Don’t Write Off the Persistent Man From California

A few matters might have stood in the way of a relationship between Mallika Pereira and Dr. Kennedy Cosgrove. She is a committed planner and he said his best friend in medical school referred to him as “Mr. TBD.” She lived in New York. He lives in Lafayette, Calif.

But from the first moment he saw her, in June 2018, Dr. Cosgrove, 51, felt drawn to Ms. Pereira. She had just arrived at the Saturday birthday party of a mutual friend in East Hampton, N.Y., while he had just emerged from the pool. Dripping wet and in swimming trunks, he headed right over and introduced himself anyway.

They quickly covered the basics. She is a vice president for partnership marketing at Major League Soccer in New York, and he is co-chief for psychiatry at Kaiser Permanente Medical Center in Oakland, Calif. She noticed that every 15 or 20 minutes, he’d show up at her side again to continue chatting.

Her friends noticed too. One said, “He likes you,” to which Ms. Pereira, 45, responded, “Yeah, yeah, yeah, he lives in California.”

Nonetheless, she noticed when he chatted with another woman at the party. “I got jealous,” she said.

On Monday morning, back home in Lafayette, Calif., he texted her and suggested that they keep in touch.

Their exchanges soon became telephone conversations, and when she had a trip to Los Angeles in August, for another friend’s birthday, he seized the chance to see her again. They had an official first date.

“It went well, so I was included for the rest of the weekend,” Dr. Cosgrove said. “It really didn’t feel awkward. It felt so strangely comfortable.”

They shared their first kiss that evening, and before the weekend concluded, they made plans to see each other again in a few weeks, this time in New York.

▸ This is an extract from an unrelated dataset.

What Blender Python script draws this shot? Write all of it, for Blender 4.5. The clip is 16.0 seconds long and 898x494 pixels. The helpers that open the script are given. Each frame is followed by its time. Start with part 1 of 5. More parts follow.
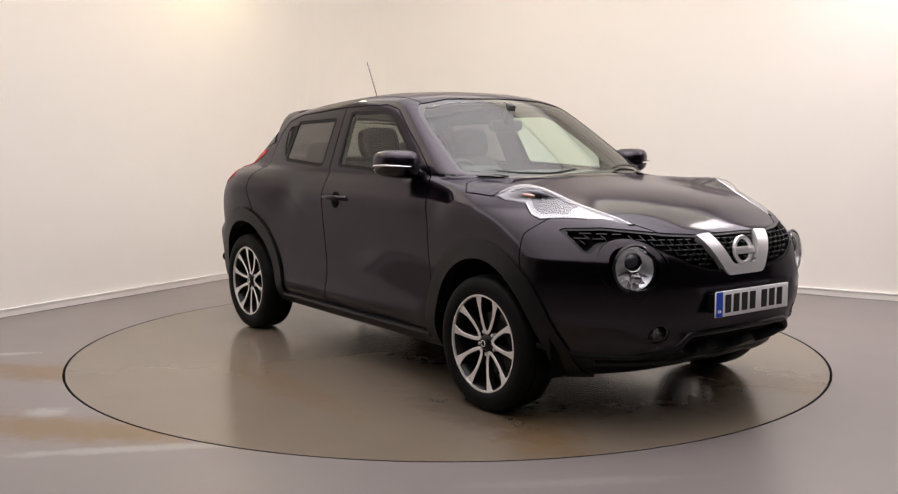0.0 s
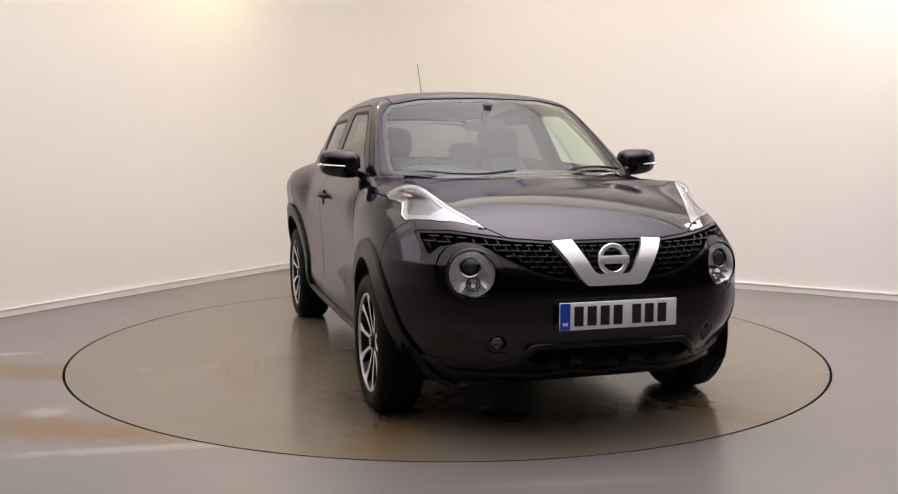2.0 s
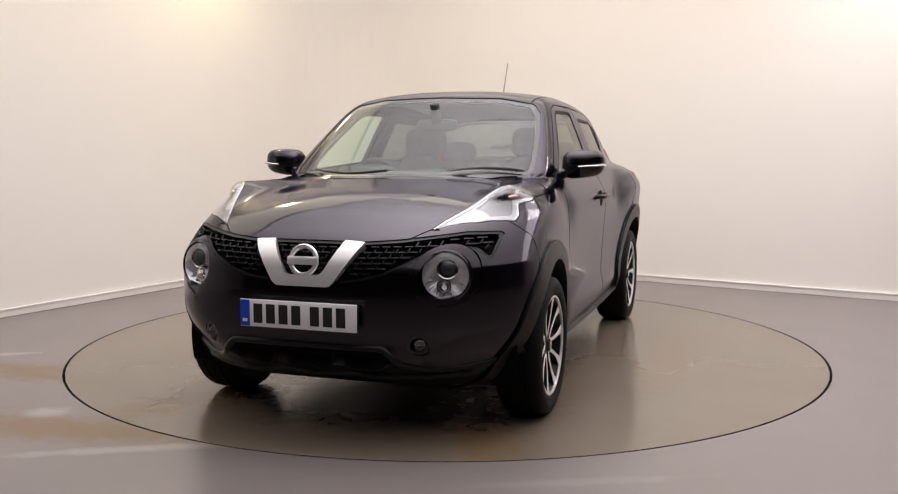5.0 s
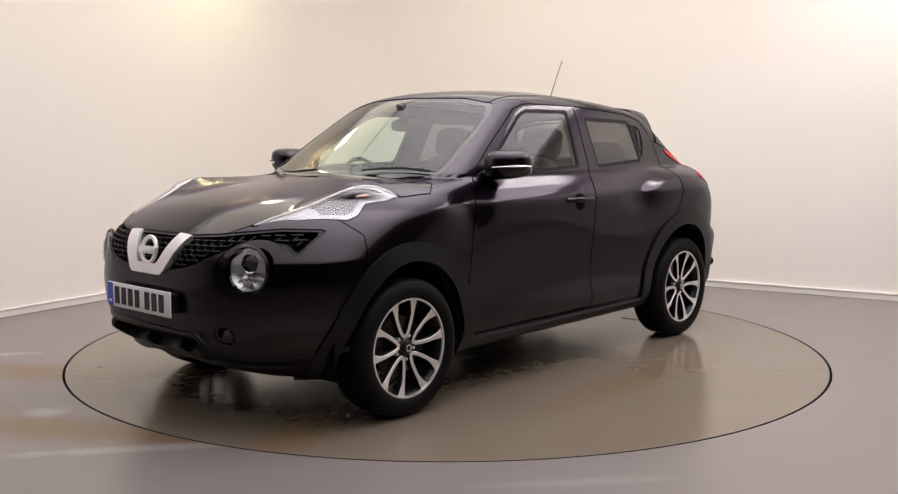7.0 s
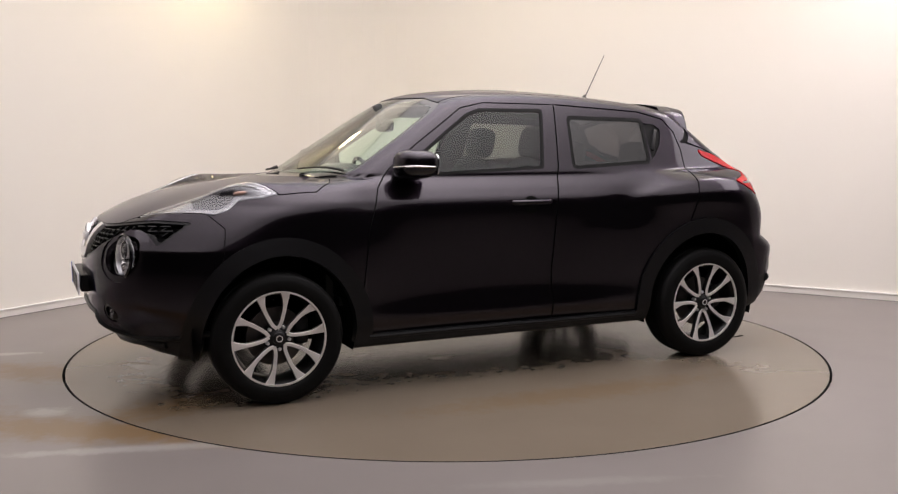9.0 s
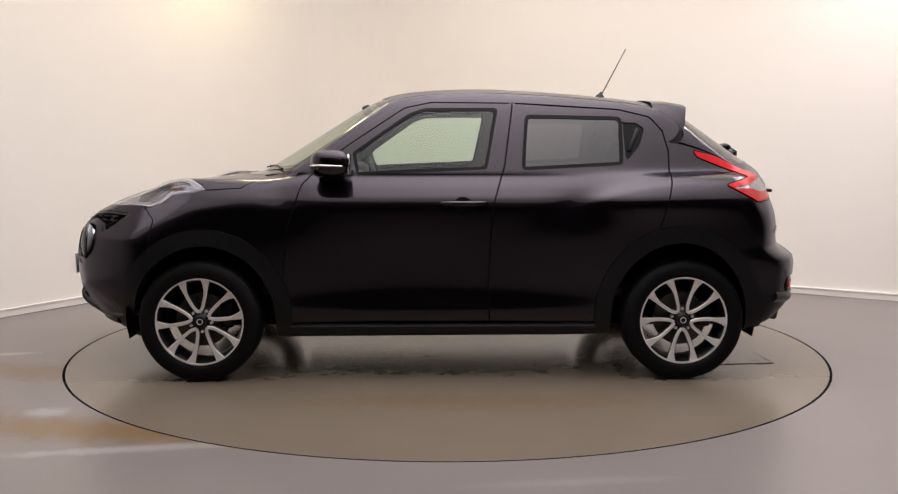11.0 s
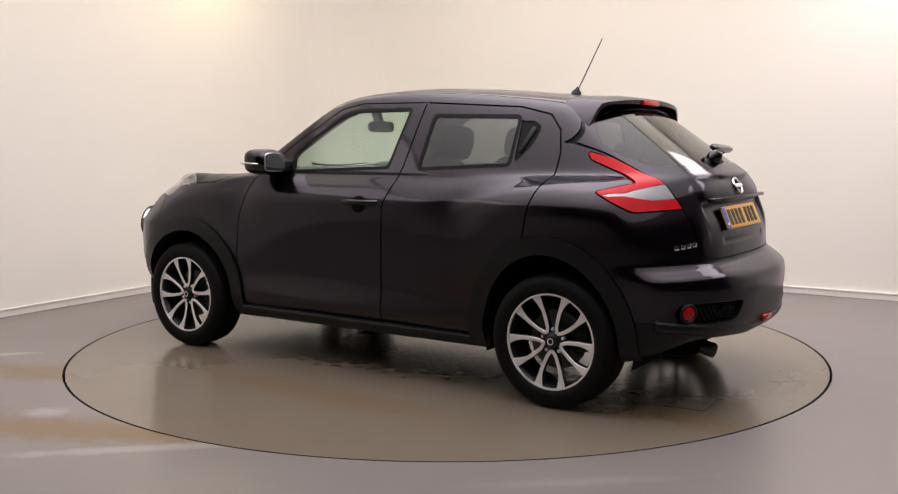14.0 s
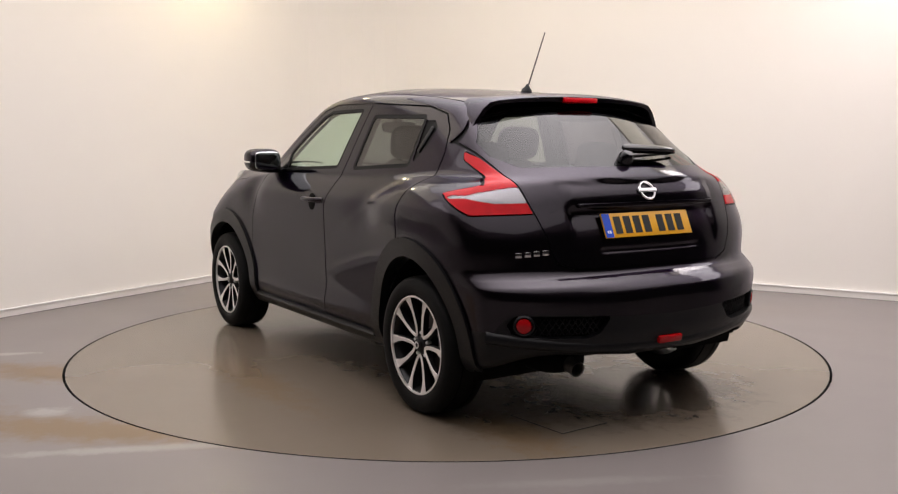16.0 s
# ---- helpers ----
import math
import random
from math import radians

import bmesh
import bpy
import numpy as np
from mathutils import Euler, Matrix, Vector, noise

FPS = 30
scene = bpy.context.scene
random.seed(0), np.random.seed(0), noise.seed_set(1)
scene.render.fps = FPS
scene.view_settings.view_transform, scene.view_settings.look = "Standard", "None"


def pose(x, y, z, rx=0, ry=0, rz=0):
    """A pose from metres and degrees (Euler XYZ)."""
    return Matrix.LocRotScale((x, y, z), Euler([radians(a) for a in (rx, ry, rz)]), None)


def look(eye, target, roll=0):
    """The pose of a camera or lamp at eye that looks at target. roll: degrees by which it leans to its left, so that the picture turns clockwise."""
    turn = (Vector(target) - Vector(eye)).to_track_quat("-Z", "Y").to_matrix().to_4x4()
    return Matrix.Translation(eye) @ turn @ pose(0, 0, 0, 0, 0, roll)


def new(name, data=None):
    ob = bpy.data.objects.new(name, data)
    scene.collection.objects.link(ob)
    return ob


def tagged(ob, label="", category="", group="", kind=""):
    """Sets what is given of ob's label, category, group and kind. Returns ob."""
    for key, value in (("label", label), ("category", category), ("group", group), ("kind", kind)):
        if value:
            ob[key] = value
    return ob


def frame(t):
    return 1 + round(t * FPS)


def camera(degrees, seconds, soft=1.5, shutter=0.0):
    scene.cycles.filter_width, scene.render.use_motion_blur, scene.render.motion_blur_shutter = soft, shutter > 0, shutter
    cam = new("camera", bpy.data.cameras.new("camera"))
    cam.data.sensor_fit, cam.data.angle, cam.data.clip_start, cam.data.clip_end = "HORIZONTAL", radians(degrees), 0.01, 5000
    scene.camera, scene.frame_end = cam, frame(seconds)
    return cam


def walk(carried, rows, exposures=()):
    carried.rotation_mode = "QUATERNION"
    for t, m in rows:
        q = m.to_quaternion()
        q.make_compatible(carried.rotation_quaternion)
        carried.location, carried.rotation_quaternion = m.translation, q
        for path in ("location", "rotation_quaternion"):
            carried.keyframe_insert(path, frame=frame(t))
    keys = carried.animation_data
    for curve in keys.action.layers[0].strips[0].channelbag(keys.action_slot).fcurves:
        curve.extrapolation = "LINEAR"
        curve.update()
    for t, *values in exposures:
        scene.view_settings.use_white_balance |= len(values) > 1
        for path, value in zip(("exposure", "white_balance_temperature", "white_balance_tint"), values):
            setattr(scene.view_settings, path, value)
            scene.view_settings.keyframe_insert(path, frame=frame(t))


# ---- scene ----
cam = camera(50.31, 16.0, soft=1.2)
EYE = (0.0, -5.875, 1.2506)
AIM = (EYE[0] + 0.0015, EYE[1] + 1.0, EYE[2] - 0.1098)
walk(cam, [(0.0, look(EYE, AIM)), (16.0, look(EYE, AIM))])

# ---------------------------------------------------------------- light
world = bpy.data.worlds.new("world")
world.use_nodes = True
world.node_tree.nodes["Background"].inputs[0].default_value = (1.0, 0.93, 0.84, 1)
world.node_tree.nodes["Background"].inputs[1].default_value = 0.05
scene.world = world
scene.view_settings.exposure = 0.50

CEIL = 3.3            # ceiling height
CORNER = (-1.075, 4.42)  # where the two walls meet
A_LEFT = 239.1        # heading of the left wall away from the corner, degrees
A_RIGHT = -31.6       # heading of the right wall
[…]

In September, while in New York, Dr. Cosgrove knew he was falling in love. “We spent the day on the Great Lawn in Central Park and it all just clicked for me,” he said. “I just felt so happy, and certain. Mallika’s optimism and energy and her extroversion really matches mine.”

A month later, when they saw each other again, she realized she was in love, too. He had been talking about a friend’s 50th birthday party, which was to be in Argentina, and, despite his disinclination to plan, he asked her then, fully six months in advance of the event, if she would go with him.

“He stepped out of his comfort zone to step into my comfort zone, and I loved it,” she said. “That day, we went online and booked tickets, and I was like, ‘I love this man.’”

The couple married on Oct. 17 at the home of friends, Taryn and Robert Phelan of Middletown, N.J. Mr. Phelan, who is a Universal Life minister, officiated.

Originally, before the coronavirus pandemic, the couple had planned to wed in New Orleans, with about 250 guests. Their ceremony ended up including 19 people altogether. About 40 people watched over a livestream link.

It turned out that the things that might have kept them apart — distance and their radically different approaches to planning — ended up easing their transition to a life together.

In March, when her office closed for two weeks because of the pandemic, Ms. Pereira packed her standard carry-on bag and headed to California. Dr. Cosgrove, who is divorced and has a 13-year-old daughter, suggested that Ms. Pereira perhaps might think a little more long-term, and, for once, he ended up being the one with foresight. They didn’t make it back to the East Coast until their wedding, seven months later.

And as for the distance, Ms. Pereira said that it gave her room to ease into a new way of living.

“I’ve been single for the majority of my life, so long-distance allowed me to maintain my independence, but slowly move into what a committed relationship is about,” she said. “It felt like the right way.”